Para el pensar no hay ninguna “categoría fija”, ninguna “categoría correcta”. El pensamiento no posee un punto fijo, estático. La estática, la insistencia en mantenerse en la parálisis, el “no ir” a ninguna parte, tiene también una dirección previsible: el caos que busca propiciar conflictos fraticidas, a objeto de afianzarse en el poder für ewig. Río revuelto, río de fuego. Semejante irresponsabilidad necesariamente tiene que ser obligada a cesar en sus viles propósitos. La verdad, y con ella, la civilidad, es el camino que conduce a través de la falsedad de los juicios e intereses de los zánganos o de las moscas cocheras.

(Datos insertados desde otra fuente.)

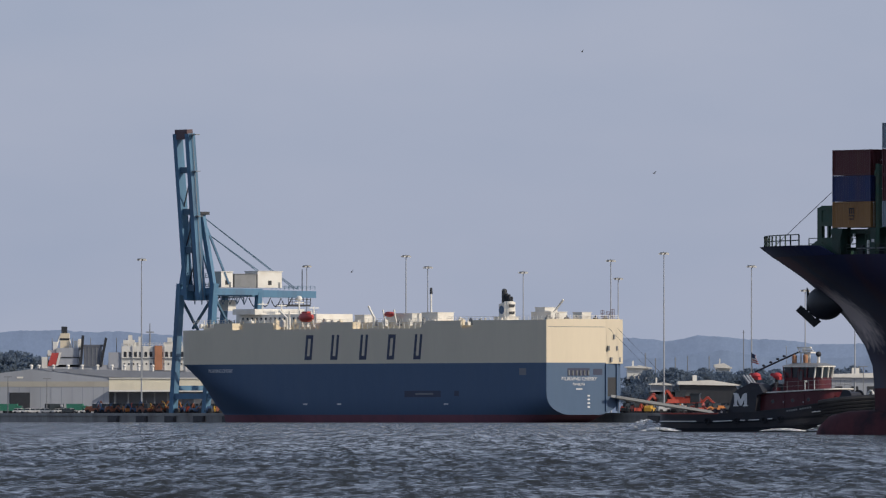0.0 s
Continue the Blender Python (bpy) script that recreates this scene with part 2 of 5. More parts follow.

Al ser el pensamiento una determinación esencial en la lucha por el poder entre individuos, grupos políticos y sociales, entre formas diversas de concebir el funcionamiento del Estado, es menester, como decía el viejo Sócrates, “hacer de la palabra más débil la palabra más fuerte”. Cuanto mayor es la diferencia, cuanto menos limitadamente se desarrolla, cuantas más variables influyen en la crisis, entonces desaparece el rigor convencional. Hay que desinvertir la inversión. De nuevo, se hace indispensable el reconocimiento, la sensata superación del desgarramiento, la lucha permanente por la paz. Necesario, pues, espantar del coche a las moscas.